> **REQUIRED WORK**
Exclude the pictures and retype the entries as written.

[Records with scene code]
— START —

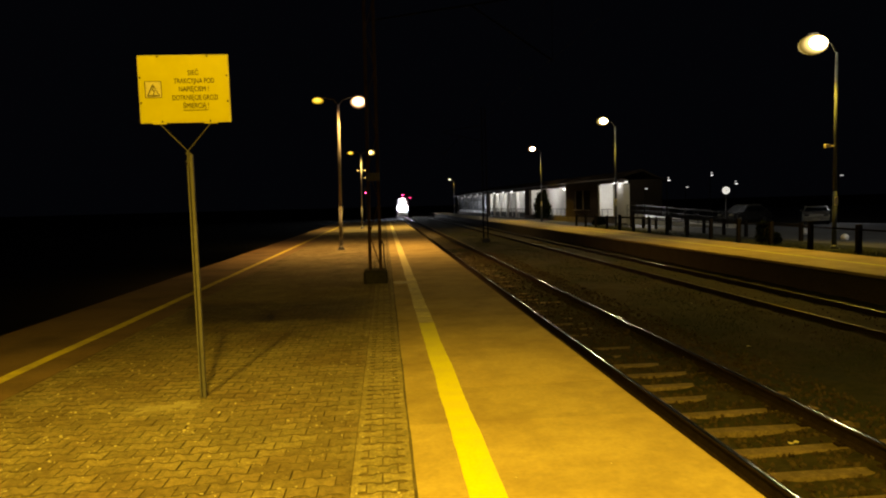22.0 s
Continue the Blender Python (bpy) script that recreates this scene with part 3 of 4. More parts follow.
# ---- far platform ----
far_platform = empty("platform_2", label="low far platform with a thin yellow line", category="platform", kind="structure")
bm = bmesh.new()
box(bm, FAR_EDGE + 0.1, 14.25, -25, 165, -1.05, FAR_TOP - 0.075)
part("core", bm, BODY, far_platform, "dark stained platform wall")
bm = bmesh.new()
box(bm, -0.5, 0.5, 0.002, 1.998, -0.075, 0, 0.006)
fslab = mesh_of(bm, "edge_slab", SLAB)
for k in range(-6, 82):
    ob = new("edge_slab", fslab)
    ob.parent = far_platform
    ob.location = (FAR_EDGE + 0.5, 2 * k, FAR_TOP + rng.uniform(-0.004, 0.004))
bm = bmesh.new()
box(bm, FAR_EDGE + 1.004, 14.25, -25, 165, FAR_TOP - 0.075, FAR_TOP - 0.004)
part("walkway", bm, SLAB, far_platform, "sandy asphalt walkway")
ob = new("warning_line", line_mesh("warning_line", 12.55, 12.68, -20, 120, 0.01, YELLOW, FAR_TOP + 0.001, 0.3))
ob.parent = far_platform
ob["label"] = "thin yellow warning line"
LOT_Z = -0.2


def lot(x):
    """The car park falls gently away from the railway."""
    return LOT_Z - 0.02 * min(max(0, x - 20), 30)


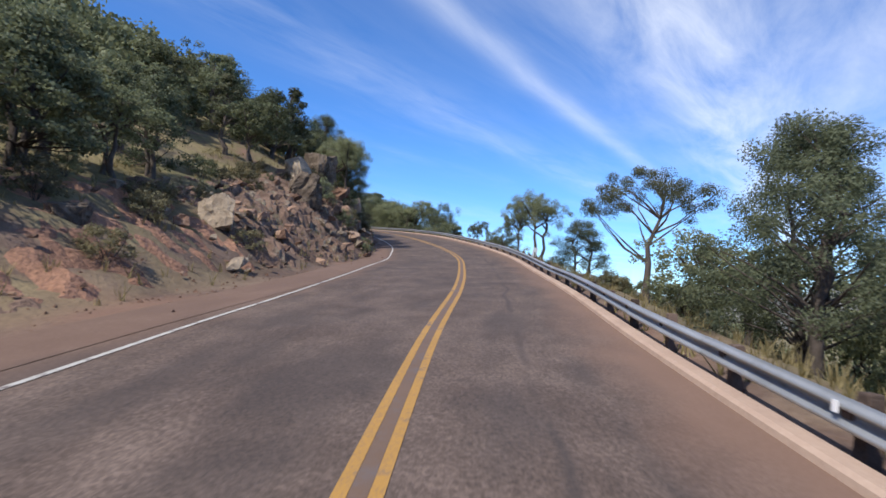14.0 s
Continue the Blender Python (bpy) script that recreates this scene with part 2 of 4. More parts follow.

— END —

> **RESPONSE TO THIS TASK**
22.0 s
Continue the Blender Python (bpy) script that recreates this scene with part 3 of 4. More parts follow.
# ---- far platform ----
far_platform = empty("platform_2", label="low far platform with a thin yellow line", category="platform", kind="structure")
bm = bmesh.new()
box(bm, FAR_EDGE + 0.1, 14.25, -25, 165, -1.05, FAR_TOP - 0.075)
part("core", bm, BODY, far_platform, "dark stained platform wall")
bm = bmesh.new()
box(bm, -0.5, 0.5, 0.002, 1.998, -0.075, 0, 0.006)
fslab = mesh_of(bm, "edge_slab", SLAB)
for k in range(-6, 82):
    ob = new("edge_slab", fslab)
    ob.parent = far_platform
    ob.location = (FAR_EDGE + 0.5, 2 * k, FAR_TOP + rng.uniform(-0.004, 0.004))
bm = bmesh.new()
box(bm, FAR_EDGE + 1.004, 14.25, -25, 165, FAR_TOP - 0.075, FAR_TOP - 0.004)
part("walkway", bm, SLAB, far_platform, "sandy asphalt walkway")
ob = new("warning_line", line_mesh("warning_line", 12.55, 12.68, -20, 120, 0.01, YELLOW, FAR_TOP + 0.001, 0.3))
ob.parent = far_platform
ob["label"] = "thin yellow warning line"
LOT_Z = -0.2


def lot(x):
    """The car park falls gently away from the railway."""
    return LOT_Z - 0.02 * min(max(0, x - 20), 30)


14.0 s
Continue the Blender Python (bpy) script that recreates this scene with part 2 of 4. More parts follow.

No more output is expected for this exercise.